In our minds, there’s coherence between every project we’re working on at the moment. But that coherence is not explicit. We’re not making visible the coherence, the links that we’re seeing and that we’re building. And so that is, I would argue, a weakness. This is part of what I suppose the podcasts are aiming to address, to try and actually make some of those discussions which were internal, external and visible and to be more explicit about it. But it’s hard.
[00:14:56] Danny: Yeah, and I can see it being a challenge as we get bigger.
[00:14:59] David: Yeah.
[00:15:00] Danny: And as people, get more aware, and less and less of a percentage of IDEMS work will be any individual. And, and we will have specialist people on education and so on, which we’re starting to already get.
And so yeah, that is a challenge. I felt maybe, we started to improve on that a bit through our team meeting, especially our first one, where we did realise a lot of people working on a lot of separate bits where there’s actually a lot of overlap and support that could be going both ways on different projects and seeing actually how climate projects can relate to education projects and so on.
[00:15:42] David: Absolutely. And how, in our mind, that everything’s connected. Really, I’ve done this exercise fairly recently of taking an area of our work and actually saying, okay, if we were to take this through so it could really impact, what would it use? And we find it actually touches on everything from the education components to all the technology which is being built would be needed to come in for that individual component.
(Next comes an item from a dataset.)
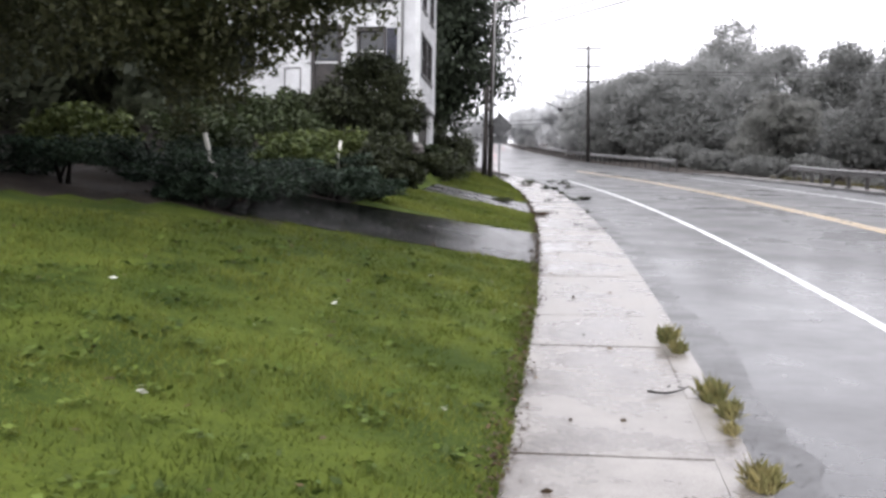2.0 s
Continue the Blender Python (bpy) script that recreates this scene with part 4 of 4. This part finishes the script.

And that’s where I believe a big power of our approach is that we do have coherence, but a big weakness we still have is in making that explicit.
[00:16:25] Danny: Yeah, and I think maybe that partly comes from a lot of our work being sort of foundational or enabling other things to happen, and so we are kind of naturally a step back in terms of the spotlight and in the background, and that’s sort of our strength, that comes a bit from this sort of mathematical approaches and so on and logical ideas. But yeah, I guess we then become less visible and what we’re doing and the connections of what we’re doing become less visible.
[00:17:00] David: Yes, and, I take this in a very simple way, but most of the experts we work with, and we’re privileged to work with world experts in a number of different domains, but if you’re an expert working in your domain, you actually have a lot of specialist knowledge, whereas what we end up doing is we don’t understand necessarily all of your specialist knowledge, but we can see how the patterns of what you’re doing relate to the patterns of what others do. And we can actually build structures and bring things which for you are innovative, but for us we’re just taking them from what’s happening elsewhere and this is just part of the structures you could be using. And so in your domain it’s very innovative, but in general, in terms of what’s known in the world, it’s just using the fact that lots of things are known. And we’re helping bring those connections, those tools, to play in many different domains.
[00:17:52] Danny: Yeah, and that comes back to having the diverse projects, and in diverse places, but diverse areas as well. And we’re often that link between different areas or different groups of organizations that don’t….
[00:18:07] David: Even within the same organization, we’ve had this before, where there’s a big group of collaborators, with word experts all over the world, working on the same domain. And we were working with different parts of that group on different components and then saying to them you’ve got to talk to each other because you guys are doing this and you guys are doing… And you’re basically agreeing you’re doing the same thing but you’re going around in the same loops, if only you talk to each other. And so part of what we’re doing is also is building those connections even within domains.
Experts are surprisingly isolated in some cases when it comes down to actually the individual work they do, the learning from other groups who are just a bit different. They’re often seen as being very different, whereas a lot of the commonality we can then draw out and say, yes, the actual topic is a bit different, but the thinking they’ve gone through is very similar. You should learn from each other.
[00:19:03] Danny: That pattern recognition and so on and underlying similarities of seeing things, the same thing in different ways.
[00:19:10] David: Exactly. They could be from two very different areas, in which case we often don’t bring the two together because they don’t see how to talk to each other, but we can bring the ideas, or from groups who are actually very close and actually recognising and helping guide that discussion so they can see how to help each other and influence each other.
[00:19:29] Danny: Yeah. Well, hopefully this discussion has helped us to be a little bit more explicit about some of that and even just starting the conversation is…
[00:19:38] David: Exactly.
[00:19:38] Danny: …I think helpful.
[00:19:39] David: And thanks for bringing this up as a topic. As a point of discussion I really enjoyed my discussions with Santiago on this. I think this is a topic which I really was grateful he forced us to address. And I think It’s been great to then come back and reflect on that discussion with you, to actually go a bit deeper into it and come down to the fact that probably we do need to change our mission, you know, we’re happy with the vision, but we probably do need to change the mission at some point.
[00:20:11] Danny: Yeah, I’m really pleased to have had this time to reflect and discuss on it as well. I’m interested to see what comes next and what other people reflect on this, reflecting on our discussions and all the discussions.
[00:20:23] David: And hopefully within, maybe even by the time that our listeners are listening to this, we might have a new mission. Look at our website, have a look, and maybe you’ll find our mission is no longer: ‘Working collaboratively with diverse partners to enable the evolution of innovations which can impact lives all over the world’. It might even be less of a mouthful.
[00:20:46] Danny: Maybe, we’ll have to see.
[00:20:49] David: Maybe it’ll be more of a mouthful, you never know. Let’s see what happens.